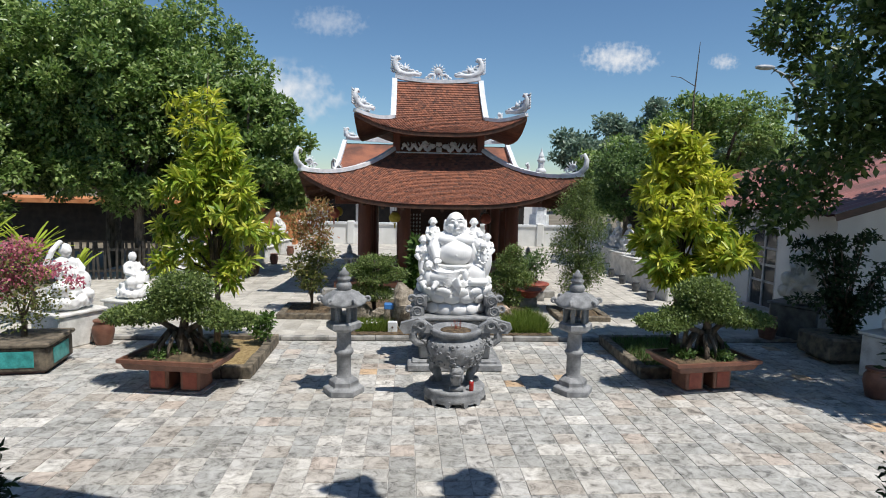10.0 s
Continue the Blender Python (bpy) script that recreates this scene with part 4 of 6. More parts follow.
def spread(cx, cy, cz, rx, ry, rz, n, k, seed):
    """n uneven clumps of about k times the crown's size, filling an ellipsoid crown."""
    rng = random.Random(seed)
    out = []
    while len(out) < n:
        p = Vector((rng.uniform(-1, 1), rng.uniform(-1, 1), rng.uniform(-1, 1)))
        if 0.35 < p.length < 1:
            s = k * rng.uniform(0.6, 1.25)
            out.append((cx + p.x * rx, cy + p.y * ry, cz + p.z * rz, s * rx, s * ry, s * rz * 0.85))
    return out


def limbs_to(clumps, z0, r, top, seed, n):
    rng = random.Random(seed)
    out = []
    for c in rng.sample(clumps, min(n, len(clumps))):
        z = z0 + rng.uniform(0, 0.5) * (c[2] - z0)
        m = Vector((c[0] * 0.5 + rng.uniform(-0.1, 0.1), c[1] * 0.5, (z + c[2]) / 2 + 0.1))
        out.append(([(top[0] * 0.5, top[1] * 0.5, z), tuple(m), c[:3]], r * rng.uniform(0.35, 0.6), r * 0.12))
    return out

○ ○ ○

The data above needs to be retyped exactly, with the images left out.

10.0 s
Continue the Blender Python (bpy) script that recreates this scene with part 4 of 6. More parts follow.
def spread(cx, cy, cz, rx, ry, rz, n, k, seed):
    """n uneven clumps of about k times the crown's size, filling an ellipsoid crown."""
    rng = random.Random(seed)
    out = []
    while len(out) < n:
        p = Vector((rng.uniform(-1, 1), rng.uniform(-1, 1), rng.uniform(-1, 1)))
        if 0.35 < p.length < 1:
            s = k * rng.uniform(0.6, 1.25)
            out.append((cx + p.x * rx, cy + p.y * ry, cz + p.z * rz, s * rx, s * ry, s * rz * 0.85))
    return out


def limbs_to(clumps, z0, r, top, seed, n):
    rng = random.Random(seed)
    out = []
    for c in rng.sample(clumps, min(n, len(clumps))):
        z = z0 + rng.uniform(0, 0.5) * (c[2] - z0)
        m = Vector((c[0] * 0.5 + rng.uniform(-0.1, 0.1), c[1] * 0.5, (z + c[2]) / 2 + 0.1))
        out.append(([(top[0] * 0.5, top[1] * 0.5, z), tuple(m), c[:3]], r * rng.uniform(0.35, 0.6), r * 0.12))
    return out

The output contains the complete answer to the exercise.